Financial Results
Emerging Markets Specialist Suffers 21 Per Cent Asset Drop Over “Challenging” Year

London-listed Ashmore Group revealed its asset pool had shrunk by $16.1 billion year-on-year over the first six months of 2015.
Assets managed by Ashmore, the emerging markets investment house, fell 21 per cent over the year to the end of June to $58.9 billion amid jitters surrounding China's stock market and expectations of a US interest rate hike.
The group suffered a $6 billion asset decline at the hands of investment performance, while net outflows reached $9.5 billion over the year.

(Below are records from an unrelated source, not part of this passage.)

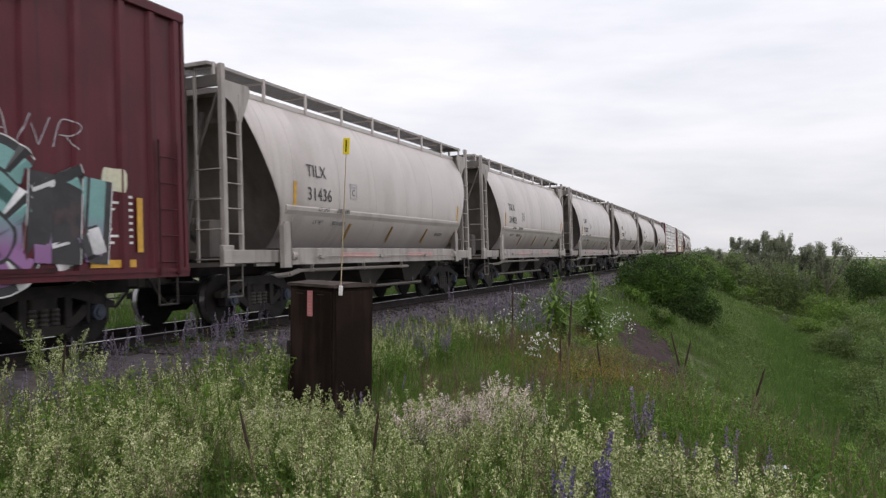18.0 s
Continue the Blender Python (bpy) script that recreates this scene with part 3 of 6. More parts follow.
def hopper(s_, mark="", number="", near=True, label="light grey-beige covered hopper wagon with rounded sides"):
    s = s_ + 0.06
    car = thing("covered_hopper", label, "railway wagon", "covered hoppers of the train")
    for key in ("body", "belt", "roof", "hatch", "walkway", "rim", "centre", "pipe", "low"):
        part(HOP[key].name.split(".")[0], HOP[key], None, car)
    for x in (-4.35, -2.6, -0.87, 0.87, 2.6, 4.35):
        part("weld_seam", HOP["seam"], None, car, at=pose(x, 0, 0))
    for x in (-6.1, -4.6, -3.1, -1.55, 0, 1.55, 3.1, 4.6, 6.1):
        part("walkway_support", HOP["support"], None, car, at=pose(x, 0, 0))
        if near:
            part("walkway_support", HOP["support"], None, car, at=pose(x, 0, 0, 0, 0, 180))
    for y, rz in ((-1.50, 0), (1.50, 180)):
        part("side_sill", HOP["sill"], None, car, at=pose(0, y, 0, 0, 0, rz))
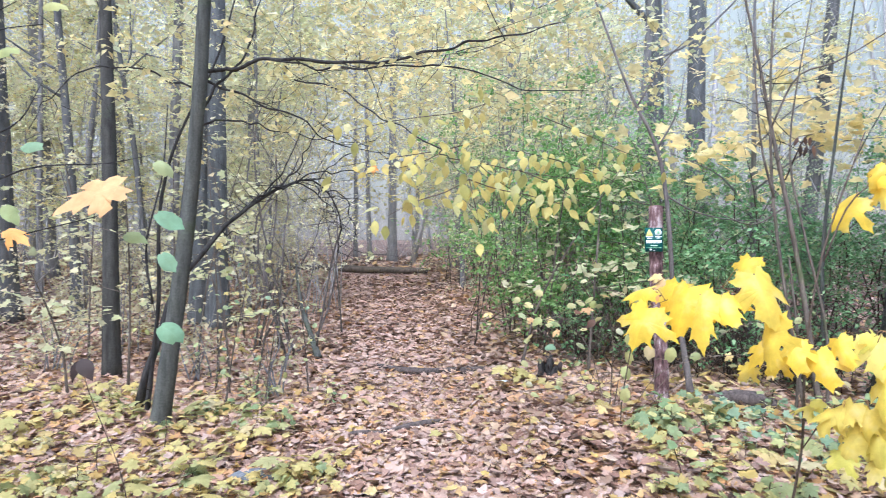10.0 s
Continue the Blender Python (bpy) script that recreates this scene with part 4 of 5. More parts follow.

Still, pre-tax profits rose 6 per cent year-on-year to £181.3 million ($278.6 million) as net revenues climbed 8 per cent to £283.3 million. This was largely thanks to a stronger dollar against the sterling and higher performance fees, which outweighed lower management fees.
“The past year has been challenging, with continued volatility in global markets. Investment performance improved in absolute and relative terms in the second half of the year, as was expected after the group's investment processes added risk in a period of market weakness,” said Ashmore's chief executive, Mark Coombs.
Coombs said although emerging markets continue to be influenced by global macro factors such as the timing of the first Federal Reserve rate increase and China's steps to rebalance its economy, the fundamentals of the 70-plus emerging markets remain sound. He said these economies were showing “their ability to withstand notable challenges of the past few years such as higher funding costs, lower commodity prices, currency devaluations and major electoral cycles”.
Ashmore's diluted earnings per share jumped from 18.6p to 19.3p and the proposed final dividend of 12.1p represents a 1 per cent increase in the full year dividend to 16.65p. The group also announced the retirement of its non-executive chairman, Michael Benson. He will be succeeded by Peter Gibbs, who joined the board in April.